McCall Hamilton Advocacy and Public Affairs

Updates About Ballot Proposals

Board of Canvassers Certify Voting and Abortion Ballot Measures

Update: Sep 5-16, 2022

As previously reported in Updates from the Capitol, the Board of State Canvassers failed to approve the Promote the Vote 2022 and Reproductive Freedom for All ballot initiatives during an uncharacteristically contentious meeting on Wednesday, August 31. The move temporarily blocked the measures from being placed on the November general election ballot.

Both proposals met the requisite signature requirements to qualify for the ballot, however, two Republican members of the board cited concerns regarding the formatting and clarity of the proposals’ language. The Board ultimately deadlocked in a 2 to 2 vote, prompting appeals from the ballot proposals supporters to the Michigan Supreme Court to intervene.

On Thursday, September 8, the Michigan Supreme Court ruled in a 5 to 2 opinion that the actions of the Board of State Canvassers were not within its purview, among other things, and it was the duty of the Board to certify the two constitutional ballot initiatives for the November ballot.

In response to the Supreme Court decision, the Board unanimously approved the measures on Friday, September 9 for inclusion on the November general election ballot.

Board of Canvassers Deadlock on Promote the Vote and Reproductive Freedom for All Ballot Initiatives

Update: Aug 22-Sep 2, 2022

The Board of State Canvassers met on August 31 to consider the staff reports from the Bureau of Elections recommending that both the Promote the Vote and the Reproductive Freedom for All ballot initiatives be certified for the general election ballot.

The Board of State Canvassers deadlocked on voting to certify the Promote the Vote initiative, with the two Republican members, Chairman Tony Daunt (R-DeWitt) and Richard Housekamp (R-Grand Rapids) voting against certification.
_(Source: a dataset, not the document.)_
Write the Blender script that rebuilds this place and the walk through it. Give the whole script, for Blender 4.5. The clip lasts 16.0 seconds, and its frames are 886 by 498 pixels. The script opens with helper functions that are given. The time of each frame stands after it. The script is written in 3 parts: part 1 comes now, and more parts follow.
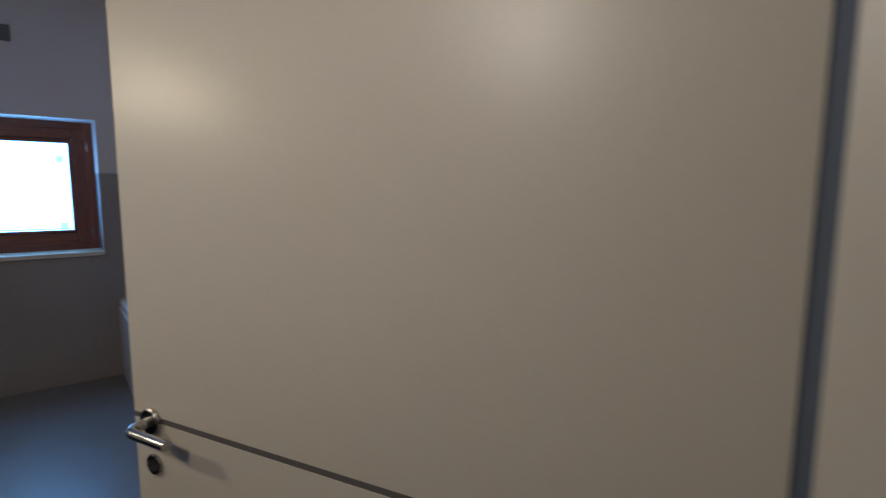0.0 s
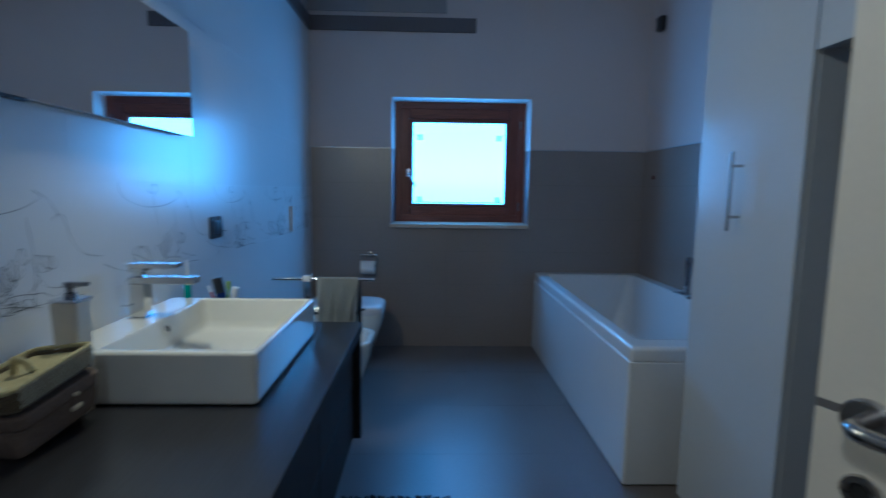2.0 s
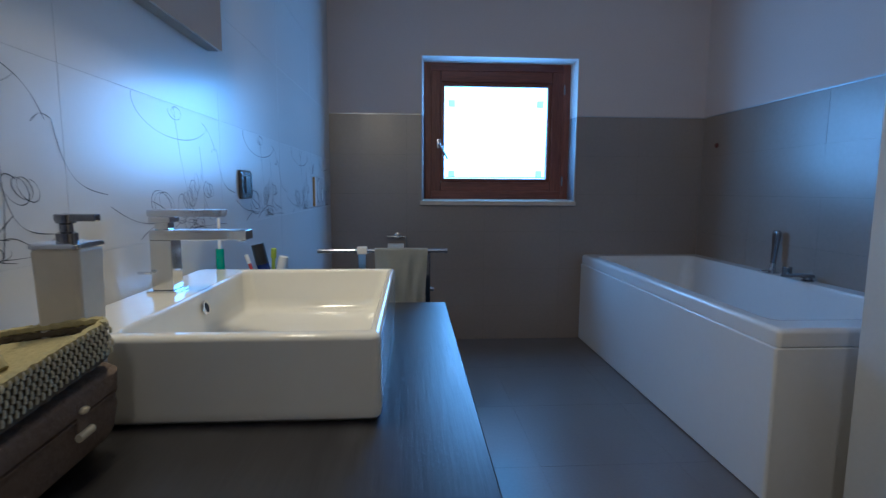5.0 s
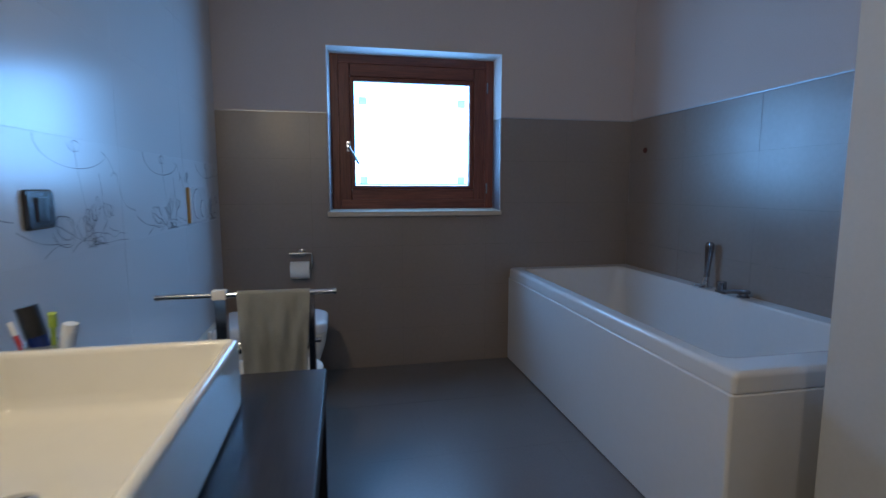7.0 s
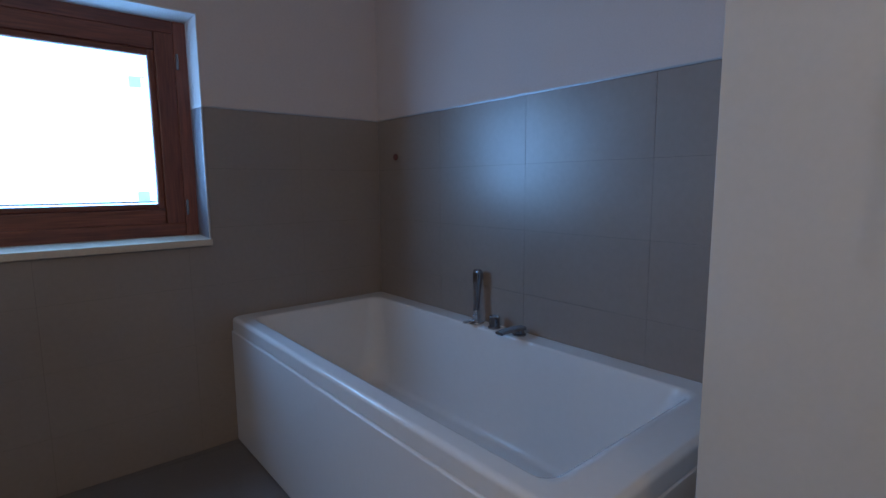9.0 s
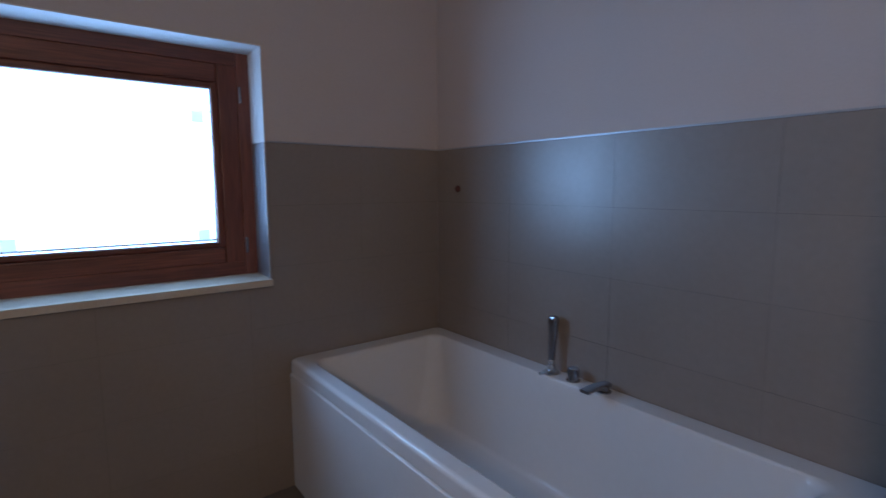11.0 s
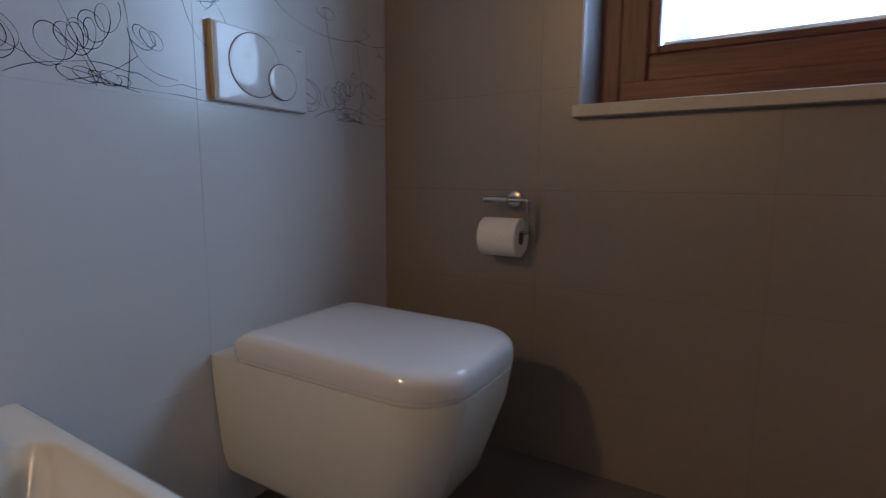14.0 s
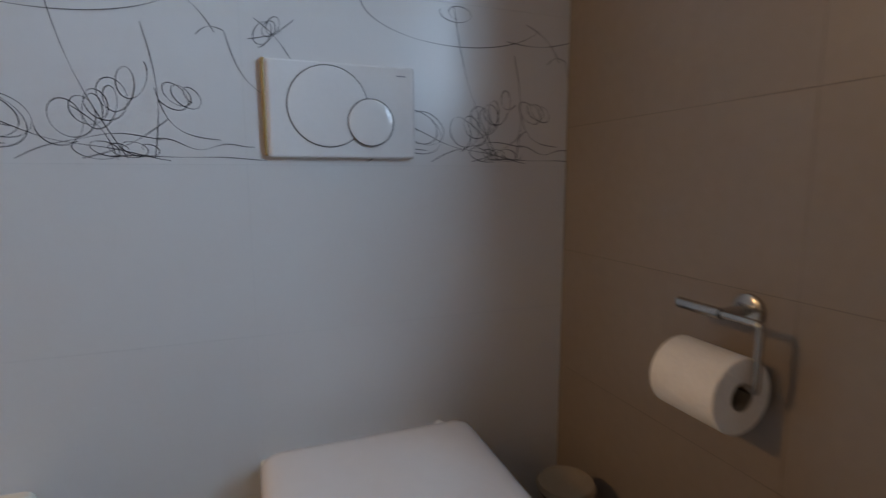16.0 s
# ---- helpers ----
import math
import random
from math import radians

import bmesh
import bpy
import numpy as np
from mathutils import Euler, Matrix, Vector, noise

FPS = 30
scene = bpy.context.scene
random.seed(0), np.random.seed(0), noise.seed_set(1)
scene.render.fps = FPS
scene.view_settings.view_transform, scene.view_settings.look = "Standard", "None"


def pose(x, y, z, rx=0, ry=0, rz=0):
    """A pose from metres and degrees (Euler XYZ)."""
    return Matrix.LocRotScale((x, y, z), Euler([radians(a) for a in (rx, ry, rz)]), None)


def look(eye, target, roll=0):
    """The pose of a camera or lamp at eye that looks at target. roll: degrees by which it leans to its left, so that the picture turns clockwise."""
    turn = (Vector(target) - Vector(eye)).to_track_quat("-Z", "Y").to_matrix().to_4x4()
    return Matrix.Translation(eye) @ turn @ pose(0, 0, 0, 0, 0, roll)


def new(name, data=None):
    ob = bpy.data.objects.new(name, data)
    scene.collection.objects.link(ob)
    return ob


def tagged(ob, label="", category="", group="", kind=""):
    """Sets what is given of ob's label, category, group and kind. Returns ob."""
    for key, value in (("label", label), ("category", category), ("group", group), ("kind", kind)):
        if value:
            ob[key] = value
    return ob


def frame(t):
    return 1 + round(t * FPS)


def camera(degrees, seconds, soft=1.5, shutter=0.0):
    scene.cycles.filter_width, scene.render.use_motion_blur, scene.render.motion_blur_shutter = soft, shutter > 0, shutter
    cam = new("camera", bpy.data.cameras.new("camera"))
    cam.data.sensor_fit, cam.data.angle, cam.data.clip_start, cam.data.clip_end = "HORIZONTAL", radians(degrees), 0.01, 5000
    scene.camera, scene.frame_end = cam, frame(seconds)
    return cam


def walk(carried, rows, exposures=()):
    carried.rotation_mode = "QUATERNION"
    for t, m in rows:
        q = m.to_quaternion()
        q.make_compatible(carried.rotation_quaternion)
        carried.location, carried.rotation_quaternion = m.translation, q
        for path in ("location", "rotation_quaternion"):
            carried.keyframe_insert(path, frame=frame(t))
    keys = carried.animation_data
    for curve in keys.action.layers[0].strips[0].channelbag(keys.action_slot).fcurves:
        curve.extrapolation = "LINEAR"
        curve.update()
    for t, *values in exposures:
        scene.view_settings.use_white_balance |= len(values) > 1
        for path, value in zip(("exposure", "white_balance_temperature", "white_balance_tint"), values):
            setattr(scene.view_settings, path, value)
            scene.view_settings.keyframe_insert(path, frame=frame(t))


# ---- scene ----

The two members agreed with those challenging certification that it was unclear what in Michigan’s Constitution would be changed under this proposal.

The board later deadlocked once again in voted on the Reproductive Freedom for All proposal. The challenger to the proposal, Citizens to Support Women and Children, argued the lack of spaces between the words on the petition rendered them non-sensical and that the petition violated statutory requirements. It was also argued that the board has denied certification on previous matters due to this same reason. Democrat members of the board who voted for certification were Mary Ellen Gurewitz (D-Detroit) and Jeannette Bradshaw (D-Ortonville). Gurewitz argued that the 700,000 people who signed the petition “obviously found it easy to read”.

At this point, the proposals will not be on the November ballot unless the Michigan Supreme Court intervenes and orders the board to certify. Proponents for both Promote the Vote and Reproductive Freedom for All have indicated they intend to take legal action to ensure the proposals end up on the November ballot. The Board did vote to approve the 100-word summaries for both petitions that would appear on the ballot in the event the Supreme Court intervenes and the measures move forward.

Let MI Kids Learn Ballot Initiative Submits Signatures

Update: Aug 8-19, 2022

Let MI Kids Learn, a ballot initiative that would establish a scholarship program to provide grants to low-income students for education expenses, submitted signatures to the Bureau of Elections on August 10. The initiative, supported by the DeVos family, collected 520,598 signatures.

Under this initiative, public school students could receive up to $500 and public school students with disabilities could receive $1,100. These funds could be used for transportation, tutoring, tuition, mental health support, and other expenses that are education related. Private school students, however, could collect up to $7,000. Another aspect of the initiative would allow taxpayers that contribute to the program to claim up to $500 in tax credits, with an annual maximum starting at $500 million.

Similar efforts have been underway in other states and the outcomes appear to be somewhat mixed in part due to the fact that the program performance is not easy to objectively assess. This proposal has drawn criticism from the State Board of Education president Casandra Ulbrich and the chair of the Michigan Democratic Party, Lavora Barnes, among others. According to the For MI Kids coalition, led by Ulbrich, this initiative could reduce state revenue by approximately $90 million in 2024 and continue to reduce state revenues annually.

Should the signatures submitted for the ballot initiative be approved by the Board of State Canvassers, voters would have the opportunity to vote on the initiative during the 2024 election. However, the Michigan State Legislature could choose to take up the initiative for a vote if certified by the Bureau of Elections.